Eventually Cadence, in interactions with Henry as she and Dean grow apart, grows into herself. This is not to suggest that she "finds" herself, but that she is finally able to detect what she needs to be who she wants to be is not going to be found here. And this is why I’ll come clean and cop to the fact Cadence espousing the most clichéd phrase imaginable – “I’m going out west” – makes me cry. Of all the sullen characters in “At Any Price” she’s the one who antes up and gets out. It's telling that she does not even appear in the film's final twenty minutes when it all unravels for everyone else. The closing sequence features Henry and Dean forcing smiles and claiming to be happy men, but we know better.

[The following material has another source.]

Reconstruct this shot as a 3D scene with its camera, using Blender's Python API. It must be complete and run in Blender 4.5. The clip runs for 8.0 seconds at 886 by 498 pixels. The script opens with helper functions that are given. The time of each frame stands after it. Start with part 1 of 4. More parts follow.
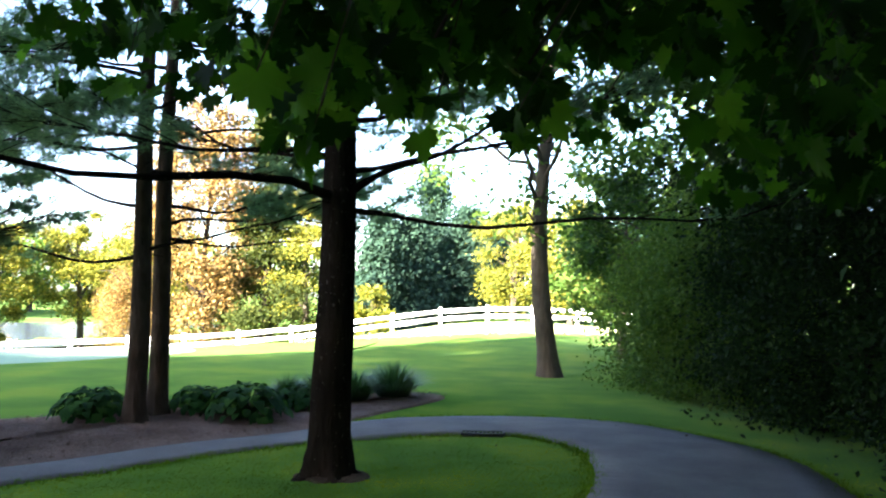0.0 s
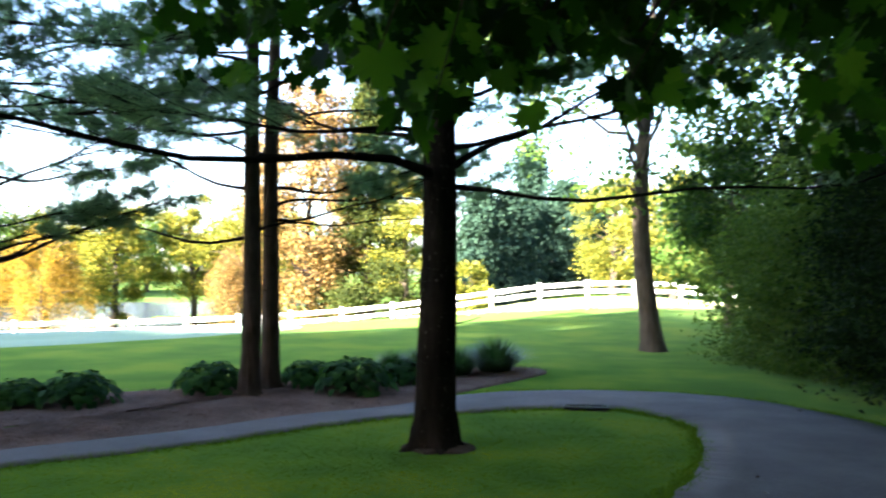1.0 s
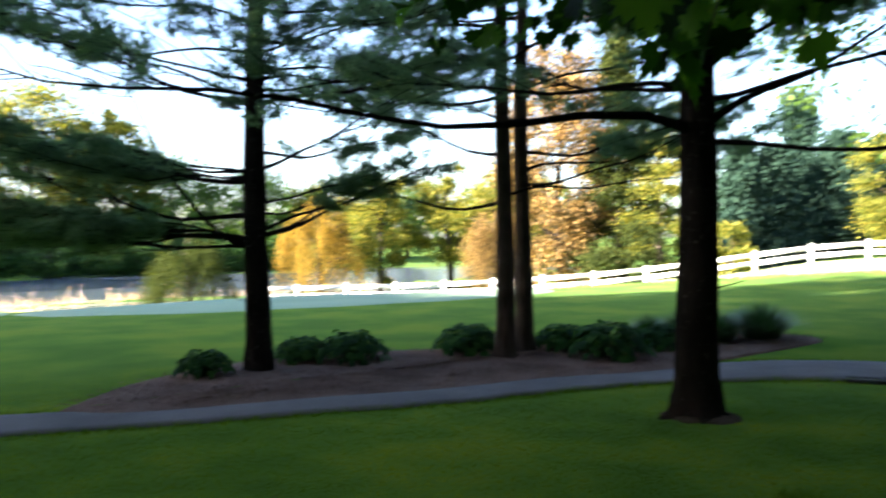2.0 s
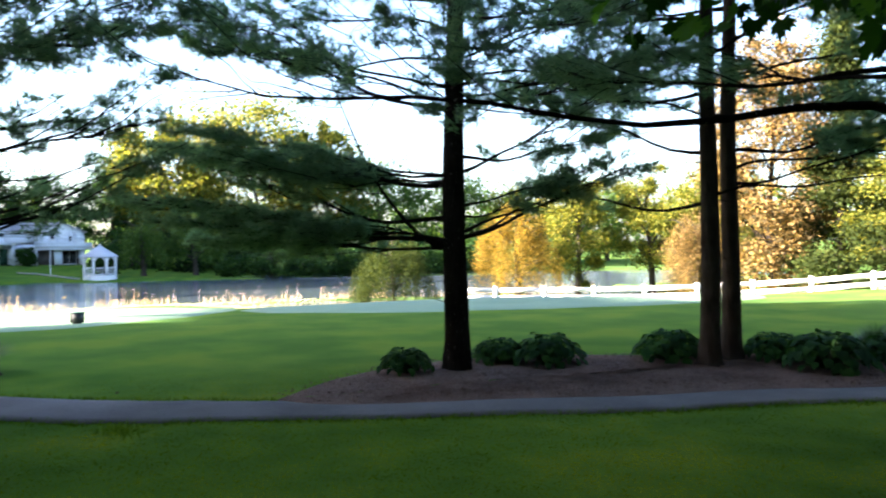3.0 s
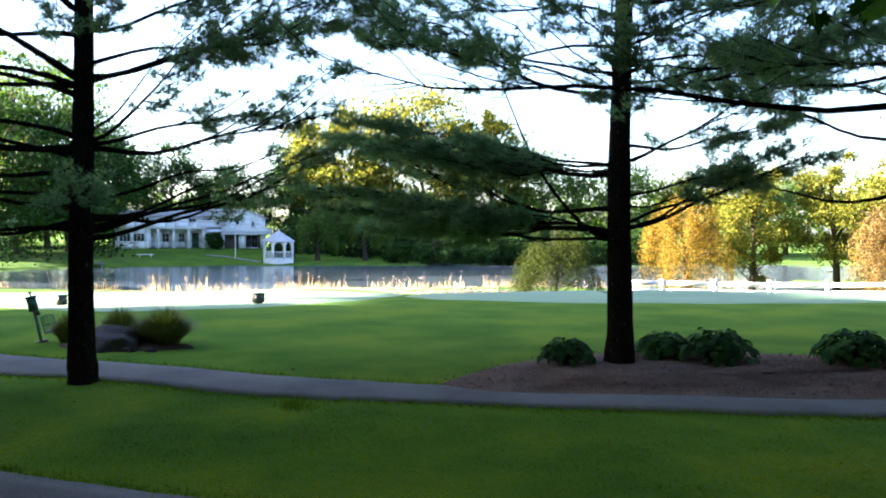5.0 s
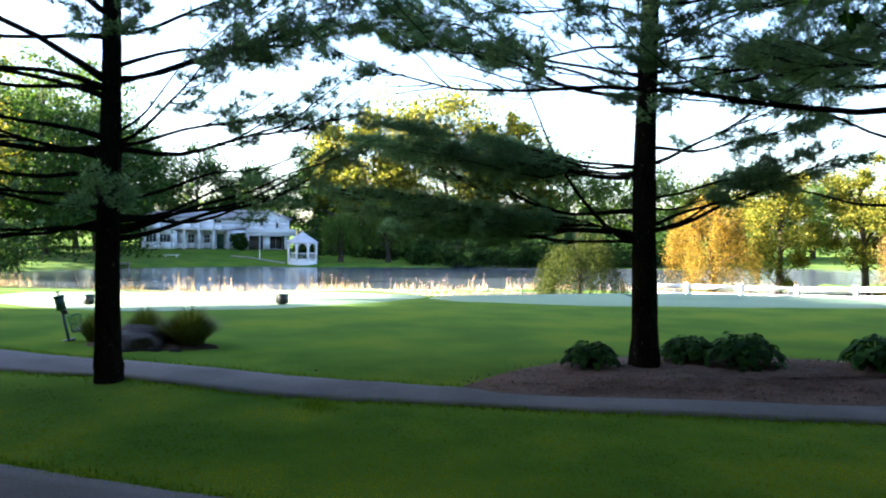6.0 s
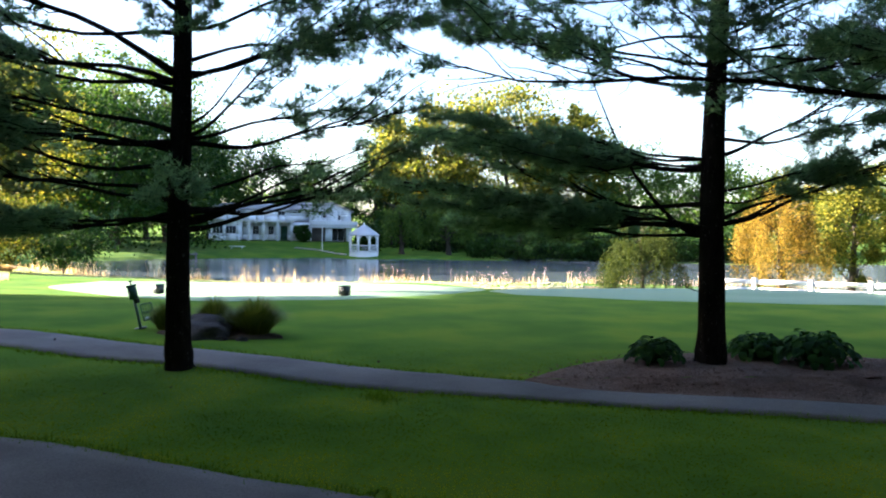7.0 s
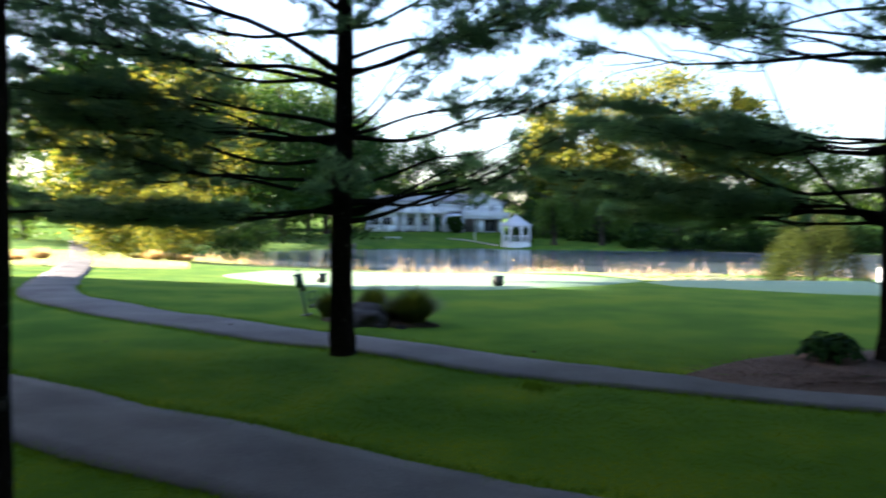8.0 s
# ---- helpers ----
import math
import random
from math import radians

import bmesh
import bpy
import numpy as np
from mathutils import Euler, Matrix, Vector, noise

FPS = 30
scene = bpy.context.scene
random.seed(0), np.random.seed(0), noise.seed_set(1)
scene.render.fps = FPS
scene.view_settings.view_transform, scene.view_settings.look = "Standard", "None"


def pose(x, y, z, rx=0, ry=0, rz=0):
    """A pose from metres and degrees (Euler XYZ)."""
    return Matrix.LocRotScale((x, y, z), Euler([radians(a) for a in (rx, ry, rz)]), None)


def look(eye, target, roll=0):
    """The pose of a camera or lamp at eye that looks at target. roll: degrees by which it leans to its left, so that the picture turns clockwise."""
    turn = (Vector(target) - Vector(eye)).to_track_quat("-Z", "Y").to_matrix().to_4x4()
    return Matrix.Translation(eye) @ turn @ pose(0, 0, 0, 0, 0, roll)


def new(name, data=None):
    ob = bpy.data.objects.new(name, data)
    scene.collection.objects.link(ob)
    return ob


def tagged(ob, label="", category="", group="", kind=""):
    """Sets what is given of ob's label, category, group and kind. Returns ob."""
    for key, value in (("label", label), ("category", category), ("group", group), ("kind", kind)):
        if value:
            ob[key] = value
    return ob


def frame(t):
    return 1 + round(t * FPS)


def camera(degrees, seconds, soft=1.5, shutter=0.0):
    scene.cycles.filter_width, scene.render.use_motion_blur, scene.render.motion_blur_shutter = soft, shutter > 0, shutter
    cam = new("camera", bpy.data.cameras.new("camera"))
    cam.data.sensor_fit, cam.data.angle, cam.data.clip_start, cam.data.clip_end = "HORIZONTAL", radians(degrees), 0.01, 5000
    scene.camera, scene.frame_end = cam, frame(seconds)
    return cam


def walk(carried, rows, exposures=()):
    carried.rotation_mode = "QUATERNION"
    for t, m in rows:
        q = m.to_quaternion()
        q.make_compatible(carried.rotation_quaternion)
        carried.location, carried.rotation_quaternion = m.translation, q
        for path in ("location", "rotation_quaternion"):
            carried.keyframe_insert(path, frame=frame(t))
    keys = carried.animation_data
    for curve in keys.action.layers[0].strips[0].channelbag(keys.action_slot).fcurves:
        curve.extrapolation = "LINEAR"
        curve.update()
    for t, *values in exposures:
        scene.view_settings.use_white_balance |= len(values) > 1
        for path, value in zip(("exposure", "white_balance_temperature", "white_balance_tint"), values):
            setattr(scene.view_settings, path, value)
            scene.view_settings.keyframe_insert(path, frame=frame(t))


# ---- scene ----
EXPOSURE = 3.7
cam = camera(57.37, 8.0, soft=1.95, shutter=0.5)
# seconds, x, y, z, yaw, pitch, roll
ROWS = [
    (0, 0.000, -0.000, 1.900, 0.0, 3.57, -1.22),
    (0.5, -0.023, 0.010, 1.894, 2.61, 2.49, -1.29),
    (1, -0.041, -0.056, 1.884, 6.9, 1.79, -0.41),
    (1.5, -0.075, -0.022, 1.885, 14.79, 1.14, 0.49),
    (2, -0.087, 0.016, 1.872, 24.46, -0.7, 0.61),
    (2.2, -0.087, 0.048, 1.866, 28.56, -0.69, 1.15),
    (3.3, -0.072, 0.047, 1.866, 40.83, -0.6, 0.41),
    (3.5, -0.067, 0.061, 1.870, 42.53, -0.73, 0.59),
    (4, -0.046, 0.037, 1.863, 46.36, -0.2, 0.18),
    (4.5, -0.043, 0.016, 1.870, 48.85, -0.8, -0.13),
    (6, -0.067, 0.030, 1.866, 51.55, -0.97, -0.53),
    (6.5, -0.079, 0.022, 1.863, 53.73, -1.23, -0.74),
    (7, -0.091, 0.011, 1.866, 55.81, -1.53, -0.8),
    (7.5, -0.193, 0.062, 1.870, 58.37, -1.85, -0.76),
    (8, -0.104, -0.038, 1.859, 66.5, -2.3, -0.37),
]
walk(cam, [(t, pose(x, y, z, 90 + pitch, roll, yaw)) for t, x, y, z, yaw, pitch, roll in ROWS], exposures=[(t, EXPOSURE + d, 6050, 18) for t, d in ((0.0, 0.95), (1.0, 0.88), (1.5, 0.66), (2.0, 0.15), (3.5, 0.22), (6.5, 0.1), (7.0, -0.08), (8.0, -0.2))])

# ---- light: a low sun behind the left shoulder, an open morning sky ----
SUN_YAW, SUN_ELEVATION = 139.0, 18.0
to_sun = Vector((-math.sin(radians(SUN_YAW)), math.cos(radians(SUN_YAW)), math.tan(radians(SUN_ELEVATION)))).normalized()
world = bpy.data.worlds.new("world")
scene.world = world
world.use_nodes = True
wn = world.node_tree
sky = wn.nodes.new("ShaderNodeTexSky")
sky.sky_type, sky.sun_disc = "NISHITA", False
sky.sun_elevation = radians(SUN_ELEVATION)
sky.sun_rotation = math.atan2(to_sun.x, to_sun.y)
sky.dust_density, sky.ozone_density = 1.6, 2.0
wn.links.new(sky.outputs[0], wn.nodes["Background"].inputs[0])
wn.nodes["Background"].inputs[1].default_value = 0.052
sun = new("sun", bpy.data.lights.new("sun", "SUN"))
sun.data.energy, sun.data.angle, sun.data.color = 5.0, radians(0.6), (1.0, 0.88, 0.68)
sun.matrix_world = look((0, 0, 30), Vector((0, 0, 30)) - to_sun)


# ---- materials ----
def material(name, rough=0.9, metal=0.0):
    m = bpy.data.materials.new(name)
    m.use_nodes = True
    nt = m.node_tree
    b = nt.nodes["Principled BSDF"]
    b.inputs["Roughness"].default_value = rough
    b.inputs["Metallic"].default_value = metal
    b.inputs["Specular IOR Level"].default_value = 0.5 if rough < 0.6 else 0.12
    return m, nt, b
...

Whether Cadence found what she needed out west, I'm not sure. I like to think she did. Because that might be the most bizarre contrast of all – that sometimes it takes an Iowan’s resolve to know Iowa is not the place we are meant to be.

2 comments:

Alex Withrow said...

Wow. Okay, so, while you're checking out Upstream Color, my homework is clearly to view At Any Price ASAP. Can't wait to see this film.

Nick Prigge said...

Well, I will cautiously say that the film might not play the same way to someone who's not a native Iowan. But who knows? I liked the movie on its own terms too.....for the most part. There are late film developments I'm not entirely sure it earns and/or pulls off, but nevertheless...Cadence hit me so hard, it just didn't matter. Not for me. Thanks for reading and commenting, Alex.